You can now try loading the first dataset `train1.txt` and look what examples look like.

In [None]:
data = load_data("train1.txt")
print(data[0])



Next, we will start implementing the Naive Bayes method. This technique is based on word counts, and we thus need to start by implementing a function to count the words and labels of our training set.

`n_examples` is the total number of examples

`n_words_per_label` is the total number of words for a given label

`label_counts` is the number of times a given label appears in the training data

`word_counts` is the number of times a word appears with a given label

In [None]:
def count_words(data:str)->Dict:
    n_examples = 0
    n_words_per_label = defaultdict(lambda: 0)
    label_counts = defaultdict(lambda: 0)
    word_counts = defaultdict(lambda: defaultdict(lambda: 0.0))

    for example in data:
        label, sentence = example
        n_examples += 1
        
        n_words_per_label[label] += len(sentence)
            
        if label not in label_counts.keys():
            label_counts[label] = 1 
        else:
            label_counts[label] += 1
            
        if label not in word_counts.keys():
            for word in sentence:
                if word not in word_counts.keys():
                    word_counts[label][word] = 1 
                else:
                    word_counts[label][word] += 1
        else:
            for word in sentence:
                word_counts[label][word] += 1
                
    return {'label_counts': label_counts,
            'word_counts': word_counts,
            'n_examples': n_examples,
            'n_words_per_label': n_words_per_label}



Next, using the word and label counts from the previous function, we can implement the prediction function.

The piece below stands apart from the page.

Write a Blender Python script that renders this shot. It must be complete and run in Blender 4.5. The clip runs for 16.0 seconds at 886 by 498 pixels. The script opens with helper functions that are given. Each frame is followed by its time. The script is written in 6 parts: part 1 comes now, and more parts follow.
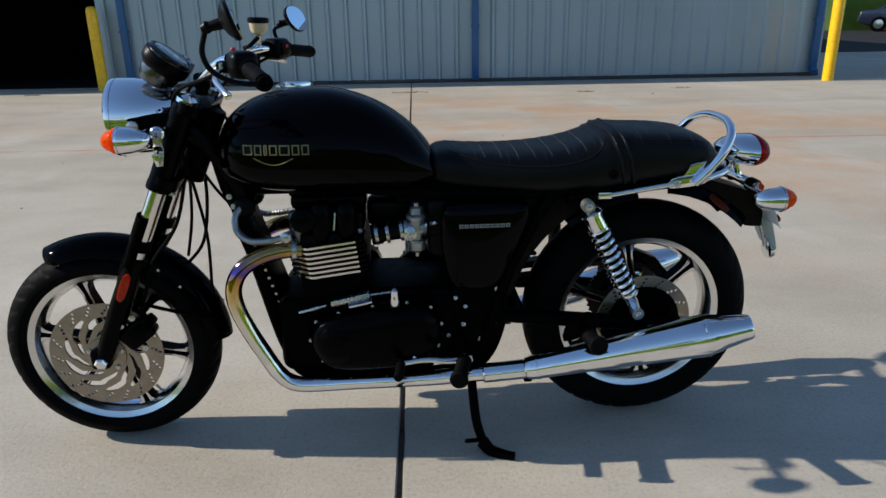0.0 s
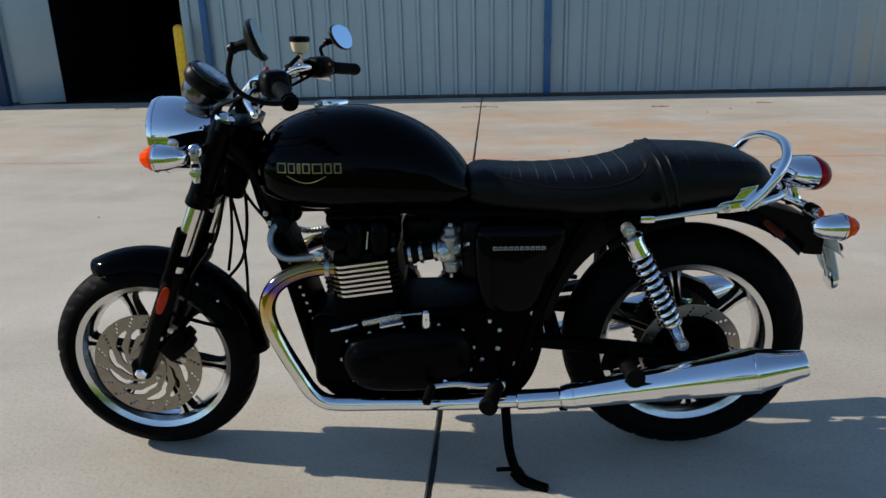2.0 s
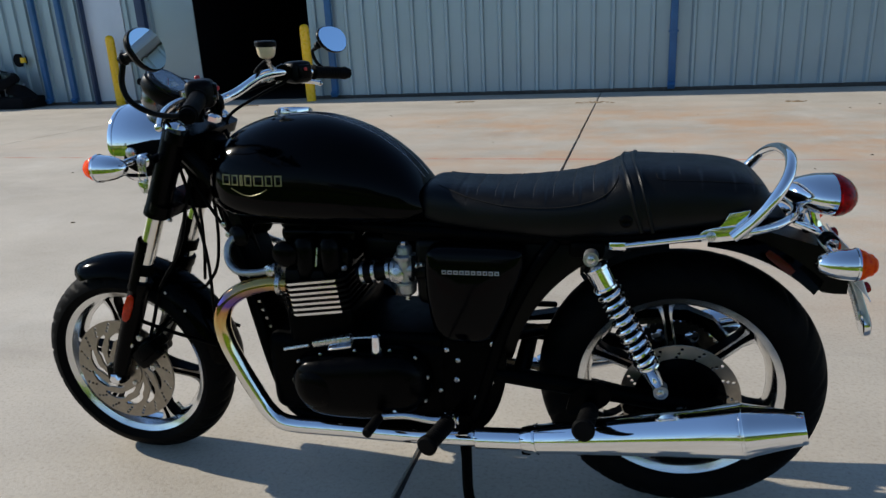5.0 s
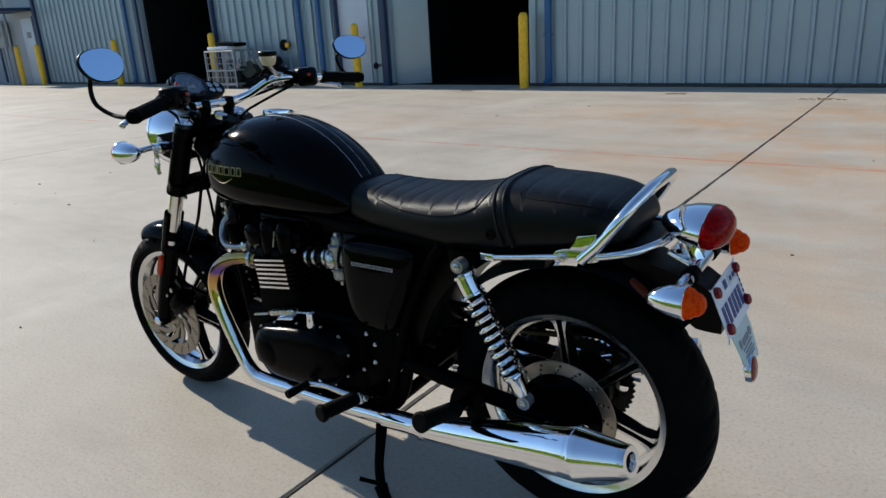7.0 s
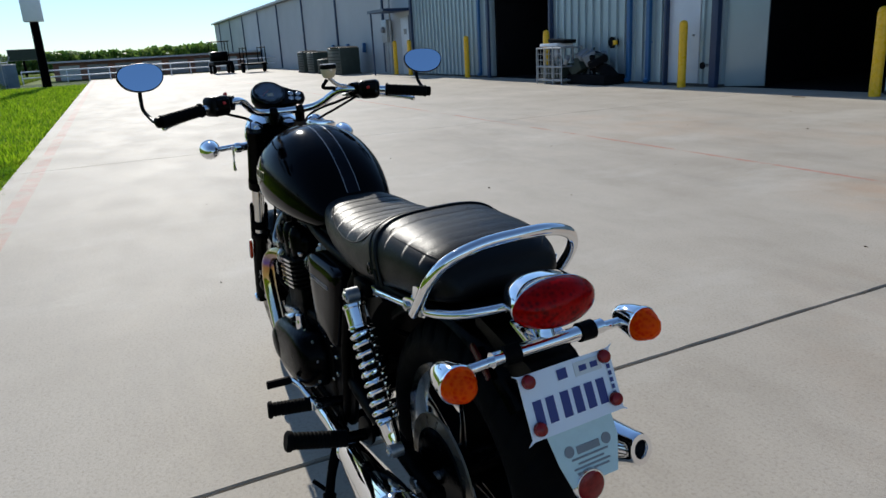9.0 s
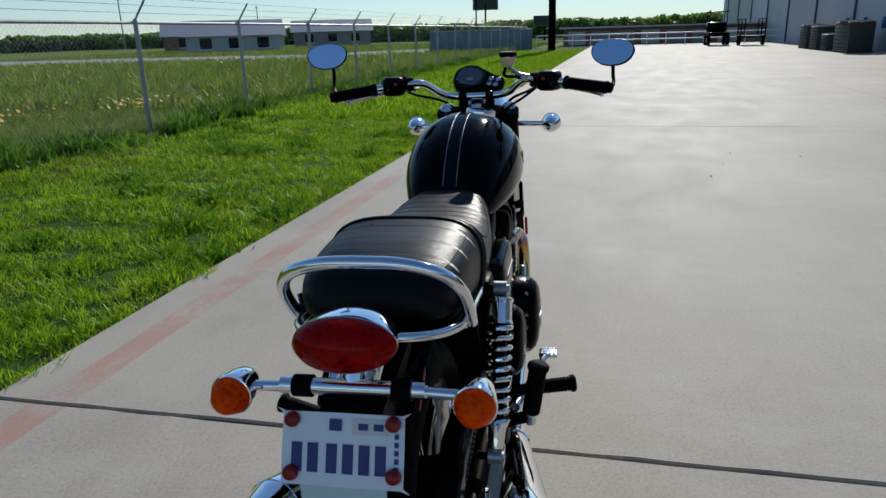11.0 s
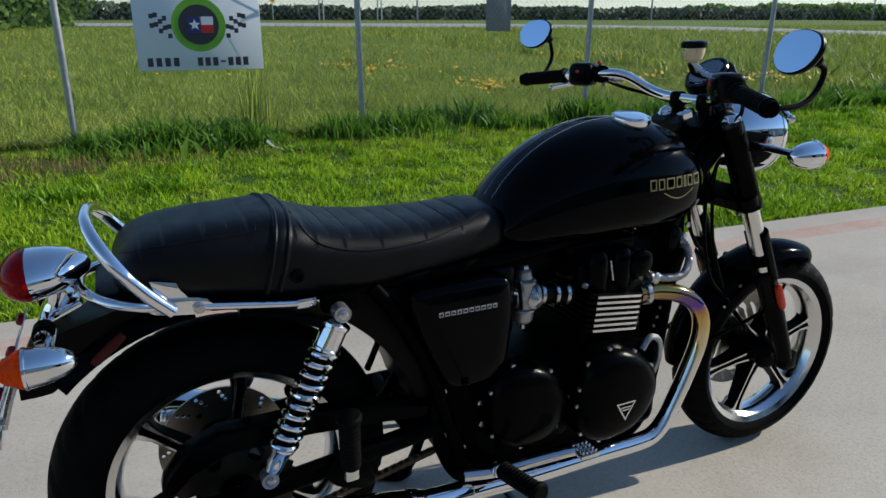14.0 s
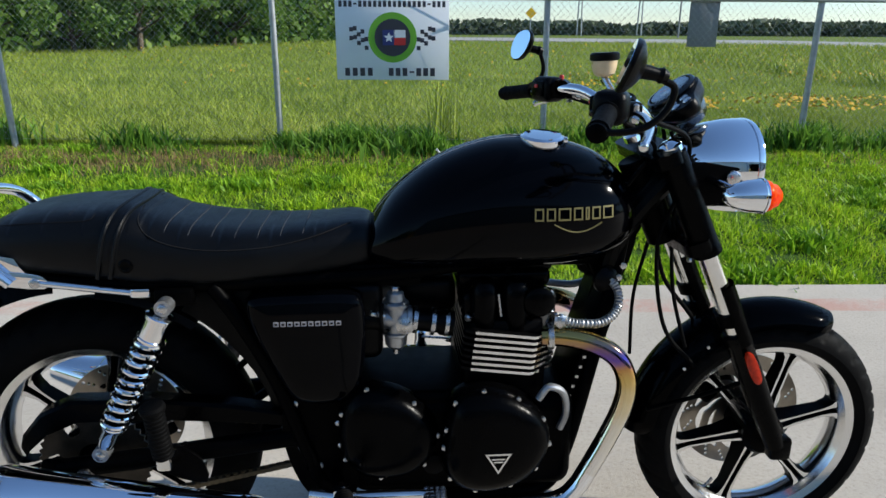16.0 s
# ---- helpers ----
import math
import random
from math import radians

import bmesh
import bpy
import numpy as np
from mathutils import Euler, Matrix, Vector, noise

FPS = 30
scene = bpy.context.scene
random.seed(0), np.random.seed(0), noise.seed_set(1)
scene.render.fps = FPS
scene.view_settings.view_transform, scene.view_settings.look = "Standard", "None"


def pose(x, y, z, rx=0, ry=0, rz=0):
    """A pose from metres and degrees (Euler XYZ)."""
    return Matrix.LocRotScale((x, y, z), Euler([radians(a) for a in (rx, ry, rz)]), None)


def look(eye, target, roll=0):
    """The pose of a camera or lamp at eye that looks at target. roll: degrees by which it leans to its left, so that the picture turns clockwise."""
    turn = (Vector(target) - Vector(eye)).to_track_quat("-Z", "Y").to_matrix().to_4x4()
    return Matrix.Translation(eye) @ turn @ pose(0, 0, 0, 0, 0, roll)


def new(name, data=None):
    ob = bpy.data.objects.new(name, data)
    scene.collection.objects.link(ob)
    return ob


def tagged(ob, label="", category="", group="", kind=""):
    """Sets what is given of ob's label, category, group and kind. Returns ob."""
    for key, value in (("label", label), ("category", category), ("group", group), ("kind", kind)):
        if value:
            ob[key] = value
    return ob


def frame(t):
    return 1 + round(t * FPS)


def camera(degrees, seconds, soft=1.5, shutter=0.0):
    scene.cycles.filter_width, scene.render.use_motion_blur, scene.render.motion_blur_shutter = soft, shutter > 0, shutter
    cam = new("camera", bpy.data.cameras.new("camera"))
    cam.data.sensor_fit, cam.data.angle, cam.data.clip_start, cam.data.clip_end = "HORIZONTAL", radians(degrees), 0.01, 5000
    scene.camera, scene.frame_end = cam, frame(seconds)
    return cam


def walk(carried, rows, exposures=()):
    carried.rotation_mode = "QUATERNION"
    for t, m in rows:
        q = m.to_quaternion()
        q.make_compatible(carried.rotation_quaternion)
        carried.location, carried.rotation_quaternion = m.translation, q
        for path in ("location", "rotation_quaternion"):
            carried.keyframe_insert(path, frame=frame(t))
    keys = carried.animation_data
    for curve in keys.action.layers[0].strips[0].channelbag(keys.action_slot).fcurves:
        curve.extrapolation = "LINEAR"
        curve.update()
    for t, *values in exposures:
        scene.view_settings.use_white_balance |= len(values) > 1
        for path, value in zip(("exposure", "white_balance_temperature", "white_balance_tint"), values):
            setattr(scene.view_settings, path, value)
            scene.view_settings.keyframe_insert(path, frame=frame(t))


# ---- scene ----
# ---- camera ----
cam = camera(64.8, 16.0)
PATH = [
    (0, (-0.672, -1.775, 1.108), (-0.549, 0.115, 0.467), -1.02),
    (0.5, (-0.649, -1.797, 1.109), (-0.574, 0.101, 0.483), -1.15),
    (1, (-0.624, -1.799, 1.112), (-0.621, 0.108, 0.509), -1.07),
    (1.5, (-0.607, -1.787, 1.120), (-0.623, 0.132, 0.557), -1.19),
    (2, (-0.576, -1.735, 1.113), (-0.659, 0.171, 0.512), -1.56),
    (2.5, (-0.508, -1.613, 1.097), (-0.629, 0.283, 0.473), -2.03),
    (3, (-0.461, -1.520, 1.101), (-0.541, 0.378, 0.475), -0.54),
    (3.5, (-0.446, -1.496, 1.106), (-0.556, 0.410, 0.511), -0.61),
    (4, (-0.419, -1.498, 1.105), (-0.615, 0.389, 0.472), -0.21),
    (4.5, (-0.329, -1.532, 1.106), (-0.644, 0.349, 0.501), -2.04),
    (5.75, (0.086, -1.496, 1.125), (-0.624, 0.272, 0.516), -2.66),
    (6.8, (0.474, -1.375, 1.128), (-0.561, 0.242, 0.568), -2.5),
    (7, (0.547, -1.347, 1.145), (-0.53, 0.225, 0.537), -3.3),
    (7.5, (0.656, -1.235, 1.1), (-0.483, 0.32, 0.567), -2.9),
    (8, (0.781, -1.016, 1.12), (-0.487, 0.425, 0.558), -1.0),
    (8.5, (0.945, -0.815, 1.134), (-0.604, 0.336, 0.607), -3.4),
    (9, (1.08, -0.625, 1.15), (-0.625, 0.253, 0.582), -3.3),
    (9.5, (1.114, -0.393, 1.137), (-0.696, 0.203, 0.529), -3.1),
    (10, (1.194, -0.163, 1.144), (-0.709, 0.106, 0.589), -2.9),
    (11.25, (1.044, 0.420, 1.164), (-0.783, -0.110, 0.550), -1.17),
    (12.5, (0.690, 0.913, 1.168), (-0.758, -0.294, 0.500), 0.51),
    (13, (0.491, 1.028, 1.171), (-0.744, -0.390, 0.488), -0.63),
    (13.5, (0.316, 1.180, 1.181), (-0.618, -0.443, 0.478), 0.57),
    (14, (0.091, 1.228, 1.160), (-0.709, -0.488, 0.515), 0.27),
    (14.5, (-0.120, 1.231, 1.166), (-0.707, -0.539, 0.443), 0.21),
    (15, (-0.320, 1.301, 1.174), (-0.603, -0.547, 0.463), -0.37),
    (15.5, (-0.481, 1.332, 1.159), (-0.686, -0.540, 0.486), -1.47),
    (16, (-0.617, 1.346, 1.149), (-0.772, -0.552, 0.539), 0.32),
]
walk(cam, [(t, look(eye, target, roll)) for t, eye, target, roll in PATH], [(0, 0.1, 6850, 9), (4.5, 0.14, 6850, 9), (7, 0.14, 6800, 9), (8, 0.08, 6750, 9), (9, -0.08, 6600, 9), (10.2, -0.36, 6450, 8), (12.4, -0.46, 6640, 8), (13, -0.34, 6640, 8), (13.6, -0.14, 6580, 8), (14.5, 0.12, 6580, 8), (16, 0.40, 6560, 8)])

# ---- daylight ----
# towards the sun: over the front of the motorcycle, a little past the building
SUN = Vector((-1.723, 0.189, 1.0)).normalized()
world = bpy.data.worlds.new("world")
scene.world = world
world.use_nodes = True
wn = world.node_tree
sky = wn.nodes.new("ShaderNodeTexSky")
sky.sky_type = "NISHITA"
sky.sun_disc = False
sky.sun_elevation = math.asin(SUN.z)
sky.sun_rotation = math.atan2(SUN.x, SUN.y)
sky.dust_density = 0.0
sky.ozone_density = 4.5
sky.air_density = 1.0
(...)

Here, `mu` is a regularization parameter (Laplace smoothing), and `sentence` is the list of words corresponding to the test example.

In [None]:
def predict(sentence:List, mu:float, label_counts:Dict, word_counts:Dict, n_examples:int, n_words_per_label:Dict)->str:
    best_label = None
    best_score = float('-inf')

    for label in word_counts.keys():
        score = 0.0
        prior = label_counts[label] / sum(label_counts.values())
        #P(Class | Word) = P(Class) * P(word | Class)
        
        for word in sentence:
            word_count = word_counts.get(label,0).get(word,0)
            
            # Calculate the likelihood P(word | label) using Laplace smoothing
            likelihood = (word_count + mu) / (n_words_per_label[label] + mu * len(word_counts.keys()))
            
            score += math.log(likelihood)
        score += math.log(prior)
        
        if score > best_score:
            best_score = score
            best_label = label
        
    return best_label

The next function will be used to evaluate the Naive Bayes model on a validation set. It computes the accuracy for a particular regularization parameter `mu`.

In [None]:
def compute_accuracy(valid_data:str, mu:float, counts:Dict)->float:
    accuracy = 0.0
    for label, sentence in valid_data:
        predicted_label = predict(sentence, mu, counts['label_counts'], counts['word_counts'], 
                                  counts['n_examples'], counts['n_words_per_label'])
        if predicted_label == label:
            accuracy += 1

    accuracy = accuracy / len(valid_data)
     
    return accuracy 



In [None]:
print("")
print("** Naive Bayes **")
print("")

mu = 0.001
train_data = load_data("train1.txt")
valid_data = load_data("valid1.txt")
counts = count_words(train_data)

print("Validation accuracy: %.3f" % compute_accuracy(valid_data, mu, counts))
print("")



# Now, it is your turn, try to do it with train2.txt and valid2.txt.


In [None]:
#Write your code here.

print("")
print("** Naive Bayes **")
print("")

mu = 0.001
train_data = load_data("train2.txt")
valid_data = load_data("valid2.txt")
counts = count_words(train_data)

print("Validation accuracy: %.3f" % compute_accuracy(valid_data, mu, counts))
print("")